There’s been a lot of discussion lately about a proposed “business improvement district” in downtown Asheville. Forces for and against are aligning in advance of a June 12 Asheville City Council public hearing.

Here are snippets from thoughtful essays by the folks at Firestorm Cafe and Bookstore, the downtown cooperative coffee shop/bookstore, and the Asheville Grown Business Alliance, the entity behind Asheville’s buy local campaign:

From Firestorm Cafe, which is opposed to the new tax district, which would impose a tax increase of 7 cents per $100 of property valuation:

Business improvement districts began appearing in the 1980s and are modeled after shopping malls. Like malls, BIDs are viewed as distinct properties managed by a private entity and funded by their tenants. The problem of course is that our community is not a mall. Cafes, bars and public spaces constitute the core of our social vitality and the foundation of a functioning democracy. We should be wary of attempts to privatize governance over these spaces, particularly when such governance excludes the voices of average people. …

Asheville is a unique city with colorful inhabitants and vibrant small businesses. We believe that the proposed business improvement district would do irreversible harm to the social and economic health of our community. The BID cannot be reformed as it fundamentally misunderstands the nature of our urban space. Downtown is not a mall — an expanse of sanitized corridors for isolated shoppers moving between commercial spaces. It is a commons to which we must preserve access for all and for which we must ensure domination by none.

Please join us at Firestorm Cafe & Books (48 Commerce Street) on June 5th for a public forum on the Asheville Business Improvement District.
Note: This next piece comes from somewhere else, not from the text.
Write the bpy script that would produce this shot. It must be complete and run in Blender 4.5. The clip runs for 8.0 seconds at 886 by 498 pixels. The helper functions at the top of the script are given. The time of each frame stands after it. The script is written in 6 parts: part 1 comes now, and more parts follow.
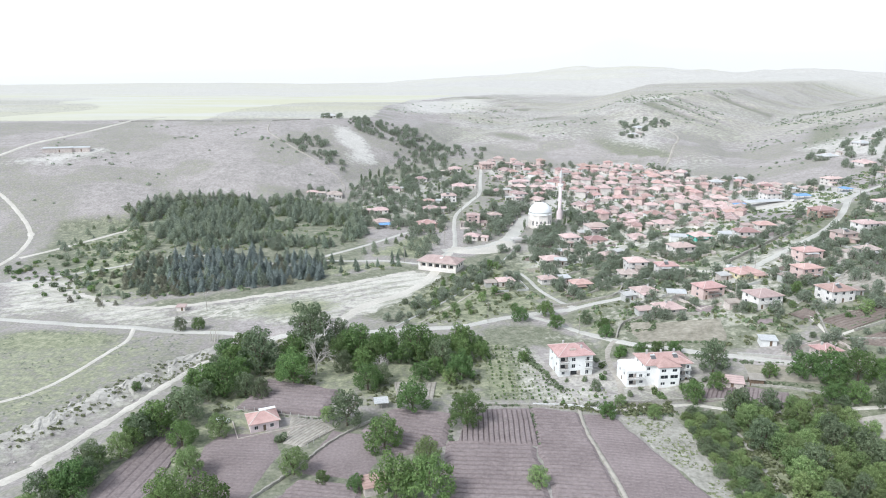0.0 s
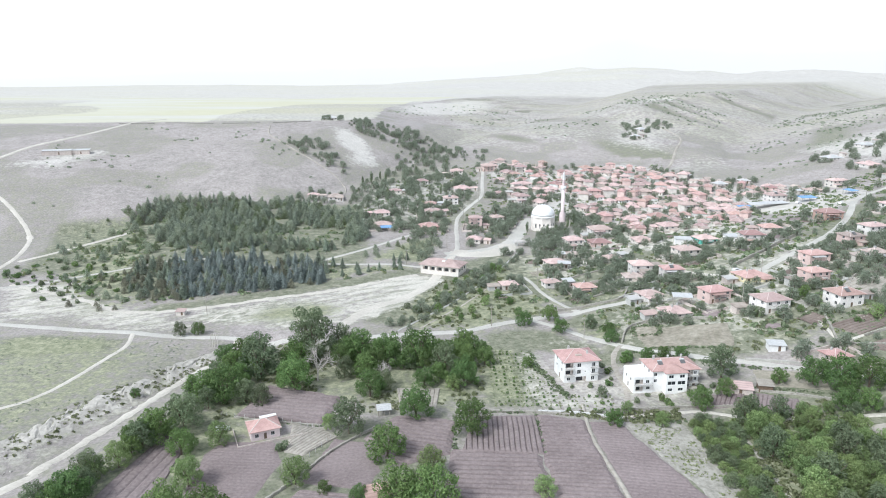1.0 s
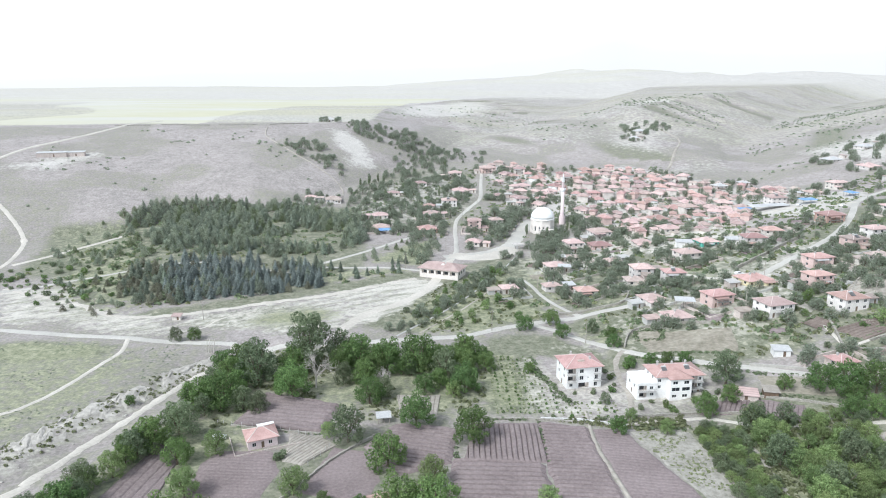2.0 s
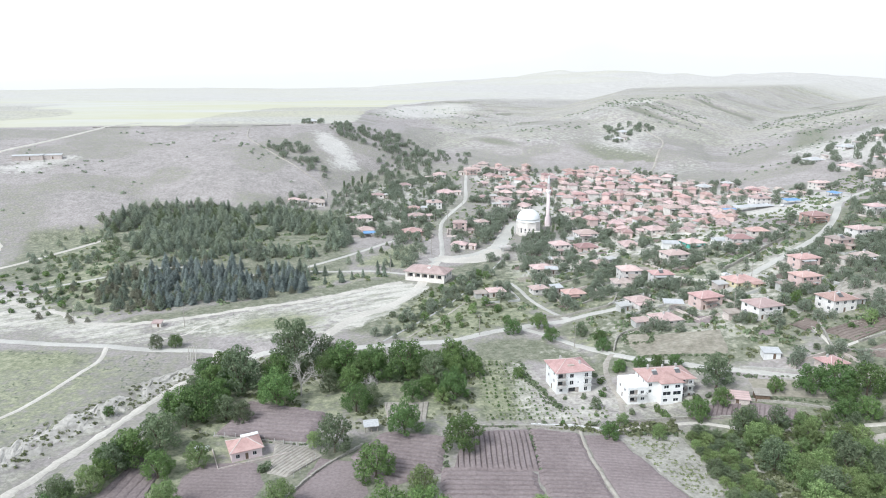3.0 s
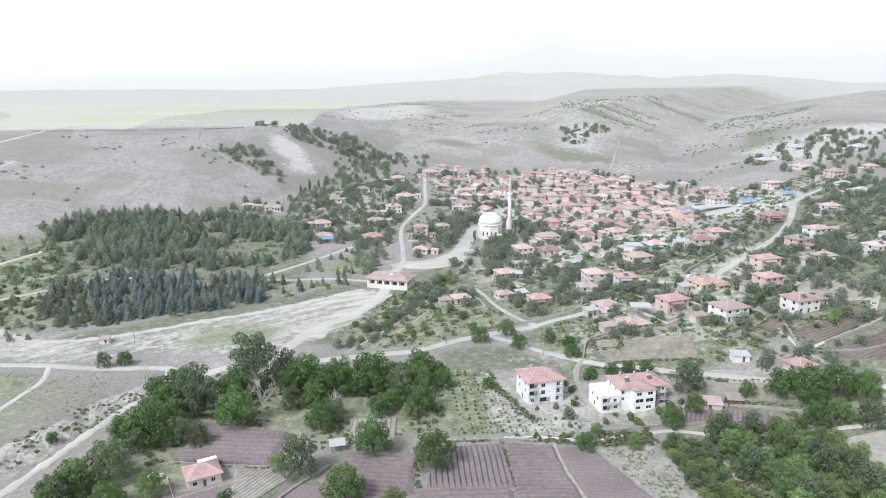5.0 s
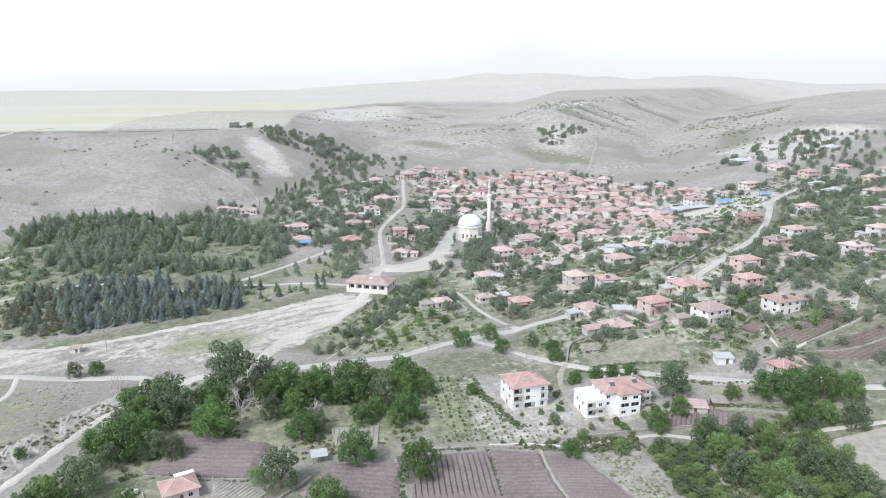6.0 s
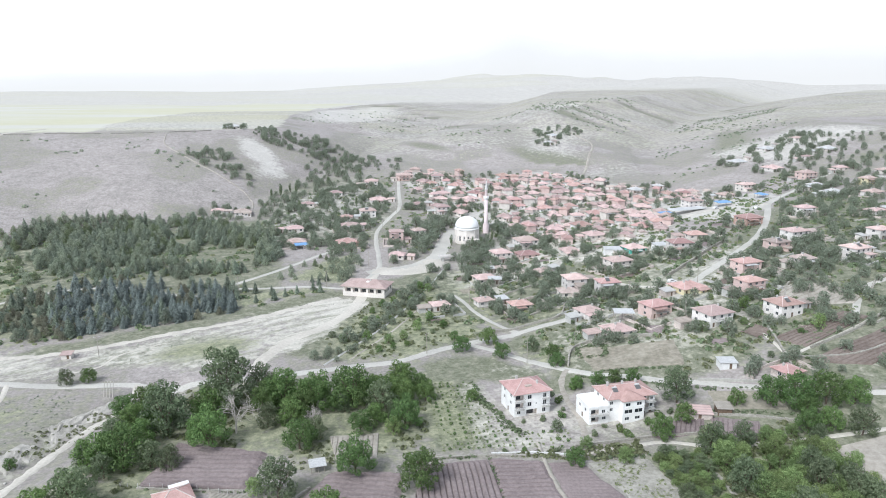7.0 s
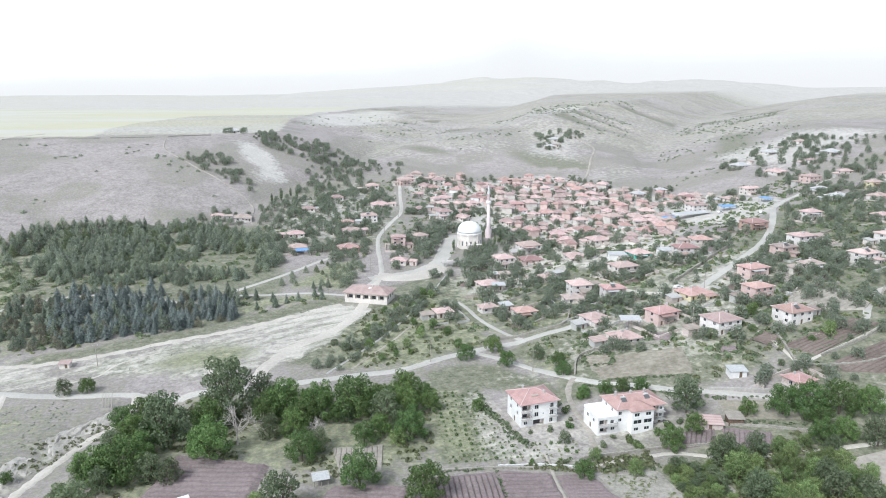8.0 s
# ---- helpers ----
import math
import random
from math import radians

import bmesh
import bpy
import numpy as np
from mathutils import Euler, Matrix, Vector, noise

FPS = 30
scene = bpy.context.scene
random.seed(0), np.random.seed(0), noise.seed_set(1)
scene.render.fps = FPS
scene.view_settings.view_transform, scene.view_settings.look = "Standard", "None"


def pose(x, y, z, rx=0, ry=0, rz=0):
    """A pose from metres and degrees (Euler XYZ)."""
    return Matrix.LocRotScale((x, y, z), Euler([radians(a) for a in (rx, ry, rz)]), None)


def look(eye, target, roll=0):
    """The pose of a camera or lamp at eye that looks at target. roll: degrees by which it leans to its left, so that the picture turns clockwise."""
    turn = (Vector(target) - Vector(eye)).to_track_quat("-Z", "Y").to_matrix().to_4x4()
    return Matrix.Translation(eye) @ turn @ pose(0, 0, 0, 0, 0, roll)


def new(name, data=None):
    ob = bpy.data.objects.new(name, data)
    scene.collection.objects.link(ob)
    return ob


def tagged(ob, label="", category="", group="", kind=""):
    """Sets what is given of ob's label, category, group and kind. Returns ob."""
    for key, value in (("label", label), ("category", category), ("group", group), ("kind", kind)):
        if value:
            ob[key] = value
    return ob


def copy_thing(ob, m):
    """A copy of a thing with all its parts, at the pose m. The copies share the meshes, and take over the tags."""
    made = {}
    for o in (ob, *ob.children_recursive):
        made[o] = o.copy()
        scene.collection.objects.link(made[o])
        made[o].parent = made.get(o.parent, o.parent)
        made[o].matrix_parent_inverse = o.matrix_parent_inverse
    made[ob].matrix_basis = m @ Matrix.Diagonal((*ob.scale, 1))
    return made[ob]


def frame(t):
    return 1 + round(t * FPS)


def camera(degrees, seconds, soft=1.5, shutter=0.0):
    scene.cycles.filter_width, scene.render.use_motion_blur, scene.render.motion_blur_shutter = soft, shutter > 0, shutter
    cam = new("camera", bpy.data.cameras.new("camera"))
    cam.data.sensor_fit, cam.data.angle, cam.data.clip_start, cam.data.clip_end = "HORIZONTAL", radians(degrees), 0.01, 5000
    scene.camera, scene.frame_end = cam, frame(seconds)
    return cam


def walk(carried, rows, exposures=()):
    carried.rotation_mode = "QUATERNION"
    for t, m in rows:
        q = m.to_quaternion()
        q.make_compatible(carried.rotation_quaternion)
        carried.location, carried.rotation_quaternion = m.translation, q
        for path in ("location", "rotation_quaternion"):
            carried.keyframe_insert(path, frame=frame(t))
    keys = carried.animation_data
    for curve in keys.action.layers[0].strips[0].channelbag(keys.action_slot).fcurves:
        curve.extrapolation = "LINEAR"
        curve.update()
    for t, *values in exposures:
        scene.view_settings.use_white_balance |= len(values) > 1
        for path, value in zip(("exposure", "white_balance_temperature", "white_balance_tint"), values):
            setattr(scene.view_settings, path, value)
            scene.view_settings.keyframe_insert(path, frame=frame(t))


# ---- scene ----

And this is from Asheville Grown, which supports the proposal:

This is not a creation of a mall, it proposes the formation of a management entity. Given the avid following of the maker, artist, and local community, we have a strong voice and we can help steer this powerful engine. No one that has worked on the proposal or on the downtown master plan process wants to sterilize downtown, nor do we not want a BID who employs ambassadors armed with tasers. By working on the committee I’ve really spent time studying the options available, I’ve also imagined if this were to happen, the things my colleagues and I would like to see the BID accomplish – especially with an eye toward maintaining our robust independent and funky downtown and a BID can be tailored to achieve that. Of the 13 seats at the table there are 8 seats available for people who are not large property owners, I feel that a 3-year trial period offers us an amazing opportunity to see if this is an effective tool that helps Asheville grow in a direction that can benefit all of us. There have been at least 12 public meetings (easily accessible at all times of the day and evening) announced via the ACT and Mountain Xpress in addition to social media outlets, newsletters, websites and fliers as well as a dozen smaller meetings directed at concerned groups or individuals

I heartily welcome input, a critical eye and questions. If not this; then what? We should do something to help direct Asheville’s future and the volunteers that worked hard to come up with solutions are losing steam. We all want what is best for our community & do not want this to be a mistake, however, there needs to be an open discussion that is well informed without assumptions.